- **INFORMATION SHOWN**
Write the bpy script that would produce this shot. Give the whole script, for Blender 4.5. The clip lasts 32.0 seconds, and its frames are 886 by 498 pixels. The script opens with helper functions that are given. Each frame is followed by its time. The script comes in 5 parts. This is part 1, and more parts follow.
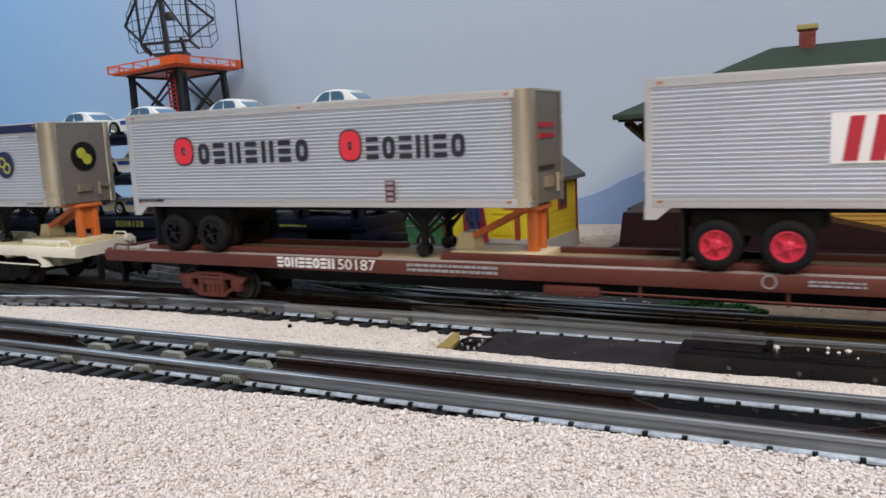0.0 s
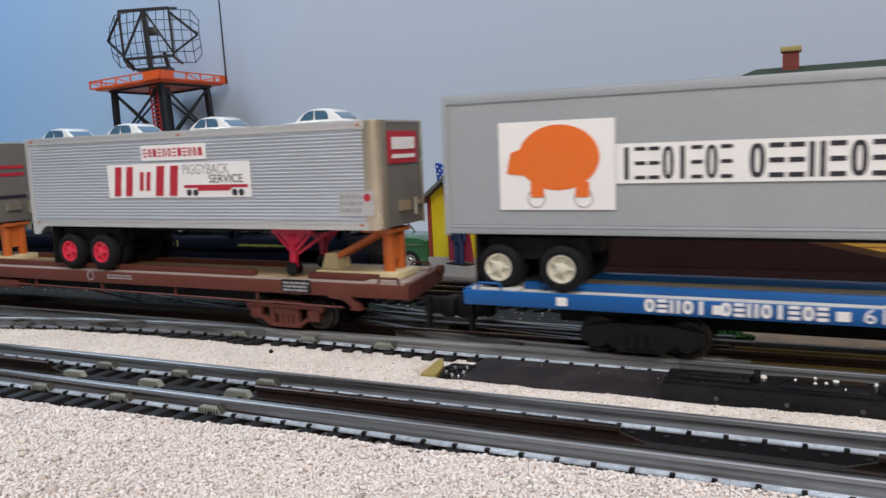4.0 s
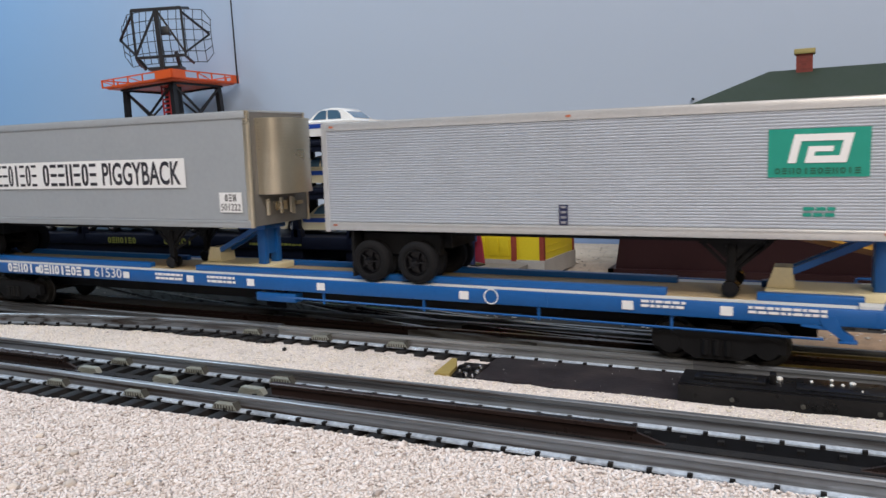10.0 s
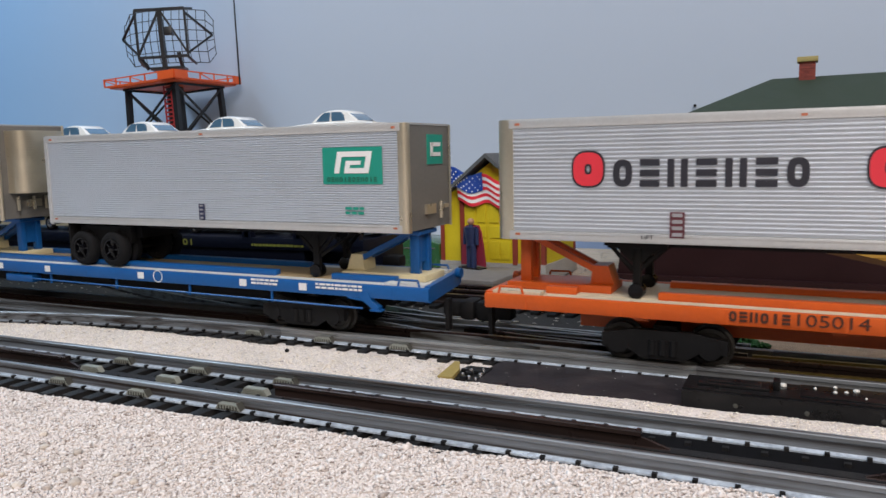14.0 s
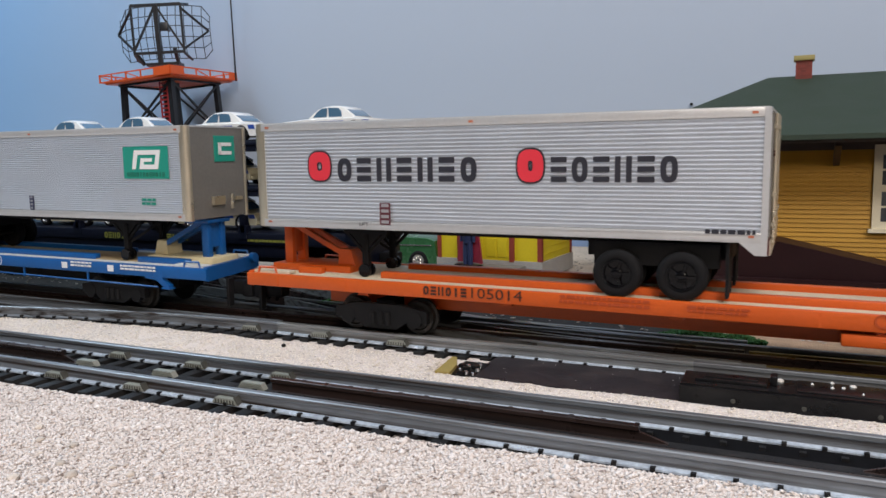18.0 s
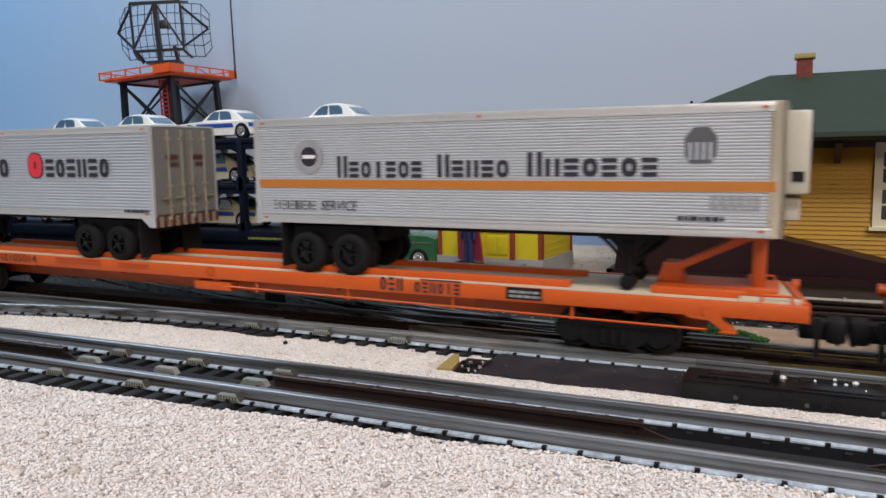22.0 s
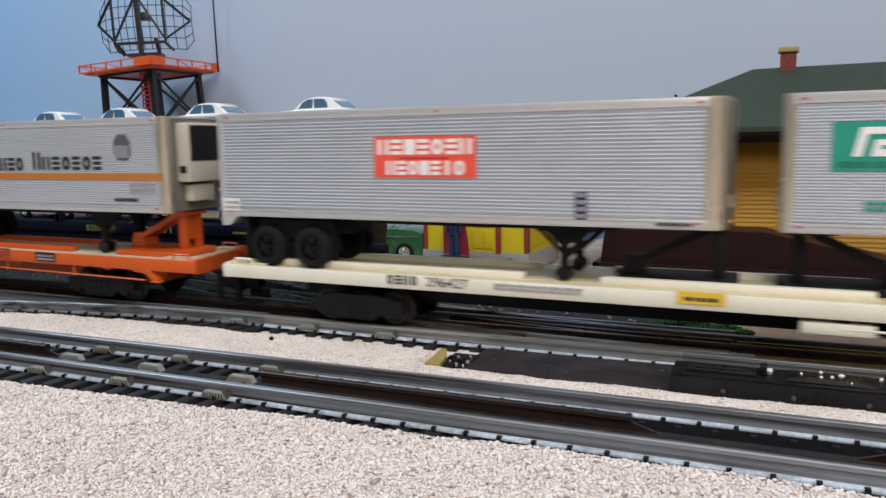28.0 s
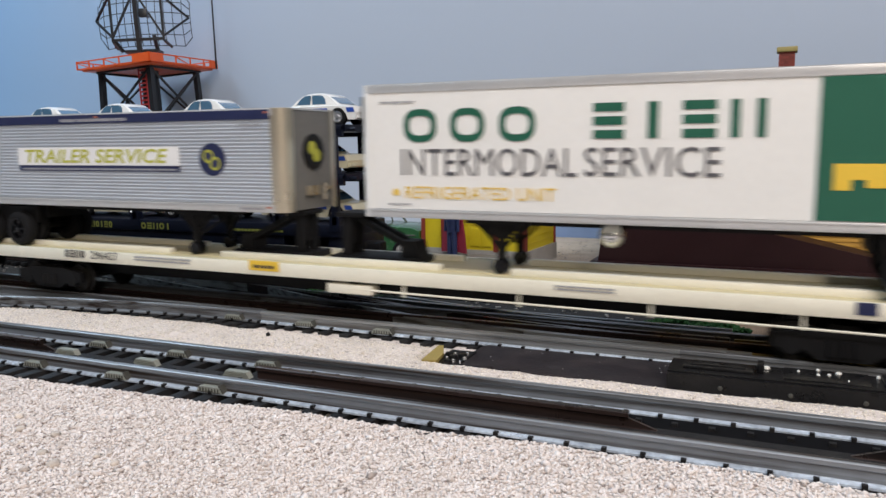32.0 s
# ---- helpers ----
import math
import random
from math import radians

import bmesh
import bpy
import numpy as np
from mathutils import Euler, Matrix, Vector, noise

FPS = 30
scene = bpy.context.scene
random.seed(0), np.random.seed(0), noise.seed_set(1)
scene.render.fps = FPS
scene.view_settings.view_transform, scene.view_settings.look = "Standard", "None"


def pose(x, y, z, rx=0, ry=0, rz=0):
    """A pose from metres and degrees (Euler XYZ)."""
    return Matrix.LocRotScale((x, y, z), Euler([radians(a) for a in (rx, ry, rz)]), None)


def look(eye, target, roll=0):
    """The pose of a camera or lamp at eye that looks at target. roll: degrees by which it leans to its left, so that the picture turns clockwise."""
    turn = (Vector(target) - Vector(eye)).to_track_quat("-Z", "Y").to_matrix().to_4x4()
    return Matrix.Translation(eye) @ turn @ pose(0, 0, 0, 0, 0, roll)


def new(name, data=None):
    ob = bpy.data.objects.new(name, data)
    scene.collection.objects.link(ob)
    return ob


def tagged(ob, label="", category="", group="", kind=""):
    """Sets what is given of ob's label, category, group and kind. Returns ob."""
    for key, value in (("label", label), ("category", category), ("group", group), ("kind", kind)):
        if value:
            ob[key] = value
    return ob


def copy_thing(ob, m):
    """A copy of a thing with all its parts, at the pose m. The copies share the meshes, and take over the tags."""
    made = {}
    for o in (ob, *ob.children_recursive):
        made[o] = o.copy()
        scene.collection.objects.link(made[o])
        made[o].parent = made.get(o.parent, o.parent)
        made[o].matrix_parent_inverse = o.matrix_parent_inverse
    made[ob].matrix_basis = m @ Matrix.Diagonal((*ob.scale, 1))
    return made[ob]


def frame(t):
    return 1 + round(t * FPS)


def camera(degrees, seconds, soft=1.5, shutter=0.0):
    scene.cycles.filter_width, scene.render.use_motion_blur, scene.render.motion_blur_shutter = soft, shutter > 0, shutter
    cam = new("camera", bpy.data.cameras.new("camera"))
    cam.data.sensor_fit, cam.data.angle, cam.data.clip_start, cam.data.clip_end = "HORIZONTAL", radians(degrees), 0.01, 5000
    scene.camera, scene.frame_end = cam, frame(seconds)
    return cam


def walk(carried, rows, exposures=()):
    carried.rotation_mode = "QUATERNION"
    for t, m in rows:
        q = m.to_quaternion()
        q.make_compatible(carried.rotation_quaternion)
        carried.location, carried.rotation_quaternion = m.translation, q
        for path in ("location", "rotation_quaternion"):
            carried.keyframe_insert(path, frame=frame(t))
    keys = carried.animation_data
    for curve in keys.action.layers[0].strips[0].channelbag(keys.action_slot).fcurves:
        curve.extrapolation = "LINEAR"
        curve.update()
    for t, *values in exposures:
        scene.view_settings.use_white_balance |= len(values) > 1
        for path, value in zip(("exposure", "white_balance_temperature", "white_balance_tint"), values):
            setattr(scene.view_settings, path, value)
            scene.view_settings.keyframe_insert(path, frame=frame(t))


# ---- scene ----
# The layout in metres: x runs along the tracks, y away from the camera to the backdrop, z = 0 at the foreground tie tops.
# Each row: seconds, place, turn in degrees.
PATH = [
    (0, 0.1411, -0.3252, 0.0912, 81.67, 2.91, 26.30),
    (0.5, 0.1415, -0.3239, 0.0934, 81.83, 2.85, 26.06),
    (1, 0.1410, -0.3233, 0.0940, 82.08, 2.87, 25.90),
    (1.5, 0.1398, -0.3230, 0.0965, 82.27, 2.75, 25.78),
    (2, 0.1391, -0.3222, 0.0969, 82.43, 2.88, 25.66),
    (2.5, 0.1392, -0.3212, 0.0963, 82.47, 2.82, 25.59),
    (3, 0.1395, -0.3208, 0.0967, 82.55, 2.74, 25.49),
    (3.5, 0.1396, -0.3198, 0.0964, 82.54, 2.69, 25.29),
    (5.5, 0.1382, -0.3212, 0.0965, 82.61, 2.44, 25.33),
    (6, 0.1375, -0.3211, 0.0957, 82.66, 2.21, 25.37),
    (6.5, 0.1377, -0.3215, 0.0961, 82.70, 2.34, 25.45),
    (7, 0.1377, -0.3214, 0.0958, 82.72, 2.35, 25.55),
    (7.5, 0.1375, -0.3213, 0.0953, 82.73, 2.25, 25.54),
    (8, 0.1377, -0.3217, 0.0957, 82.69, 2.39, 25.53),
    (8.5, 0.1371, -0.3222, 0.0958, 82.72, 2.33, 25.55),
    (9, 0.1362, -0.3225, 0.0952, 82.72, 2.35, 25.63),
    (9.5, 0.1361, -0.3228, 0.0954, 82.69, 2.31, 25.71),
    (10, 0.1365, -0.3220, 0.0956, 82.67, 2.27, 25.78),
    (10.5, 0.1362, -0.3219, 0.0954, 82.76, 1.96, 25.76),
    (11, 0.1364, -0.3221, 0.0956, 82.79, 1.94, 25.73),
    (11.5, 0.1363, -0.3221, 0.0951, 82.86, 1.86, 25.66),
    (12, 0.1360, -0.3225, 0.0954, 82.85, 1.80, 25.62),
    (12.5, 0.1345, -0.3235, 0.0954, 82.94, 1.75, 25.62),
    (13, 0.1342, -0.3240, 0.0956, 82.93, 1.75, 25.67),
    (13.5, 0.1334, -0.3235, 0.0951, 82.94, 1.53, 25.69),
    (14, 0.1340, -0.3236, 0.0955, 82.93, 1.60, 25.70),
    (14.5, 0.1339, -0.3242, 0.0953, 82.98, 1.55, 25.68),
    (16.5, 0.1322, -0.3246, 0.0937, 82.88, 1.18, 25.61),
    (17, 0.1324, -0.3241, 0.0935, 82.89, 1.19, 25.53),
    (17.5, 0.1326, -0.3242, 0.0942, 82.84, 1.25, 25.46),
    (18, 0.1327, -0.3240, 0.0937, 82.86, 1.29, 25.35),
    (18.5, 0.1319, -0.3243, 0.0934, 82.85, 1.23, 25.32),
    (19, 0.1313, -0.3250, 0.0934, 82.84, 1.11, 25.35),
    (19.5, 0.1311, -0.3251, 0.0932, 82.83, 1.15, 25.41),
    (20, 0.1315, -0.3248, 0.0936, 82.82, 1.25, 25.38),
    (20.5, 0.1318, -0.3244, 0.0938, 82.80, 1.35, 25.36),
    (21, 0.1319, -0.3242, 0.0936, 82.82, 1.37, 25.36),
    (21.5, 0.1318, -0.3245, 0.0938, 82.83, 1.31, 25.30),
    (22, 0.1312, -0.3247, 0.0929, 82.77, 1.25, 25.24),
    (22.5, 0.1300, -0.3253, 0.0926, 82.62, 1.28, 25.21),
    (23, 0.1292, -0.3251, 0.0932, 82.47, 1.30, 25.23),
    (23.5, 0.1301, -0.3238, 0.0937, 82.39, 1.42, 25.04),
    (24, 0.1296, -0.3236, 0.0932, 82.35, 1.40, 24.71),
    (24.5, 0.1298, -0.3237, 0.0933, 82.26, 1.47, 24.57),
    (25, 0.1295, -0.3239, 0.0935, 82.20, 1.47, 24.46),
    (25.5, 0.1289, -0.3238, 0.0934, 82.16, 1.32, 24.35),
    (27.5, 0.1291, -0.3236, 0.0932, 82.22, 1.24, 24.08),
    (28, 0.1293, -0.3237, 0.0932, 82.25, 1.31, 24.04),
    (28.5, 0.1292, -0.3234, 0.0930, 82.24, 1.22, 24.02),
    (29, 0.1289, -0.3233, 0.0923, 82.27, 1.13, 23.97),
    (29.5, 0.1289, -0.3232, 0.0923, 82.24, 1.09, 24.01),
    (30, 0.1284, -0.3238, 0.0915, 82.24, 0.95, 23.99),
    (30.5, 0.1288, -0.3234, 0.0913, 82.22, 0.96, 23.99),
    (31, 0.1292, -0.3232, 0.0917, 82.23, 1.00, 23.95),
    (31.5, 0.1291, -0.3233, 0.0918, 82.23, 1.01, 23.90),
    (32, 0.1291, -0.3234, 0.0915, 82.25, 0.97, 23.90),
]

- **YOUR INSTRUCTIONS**
Pick out every line of the listing containing the word "from", and show those lines.

- **WRITTEN RESPONSE**
from math import radians
from mathutils import Euler, Matrix, Vector, noise
    """A pose from metres and degrees (Euler XYZ)."""
# The layout in metres: x runs along the tracks, y away from the camera to the backdrop, z = 0 at the foreground tie tops.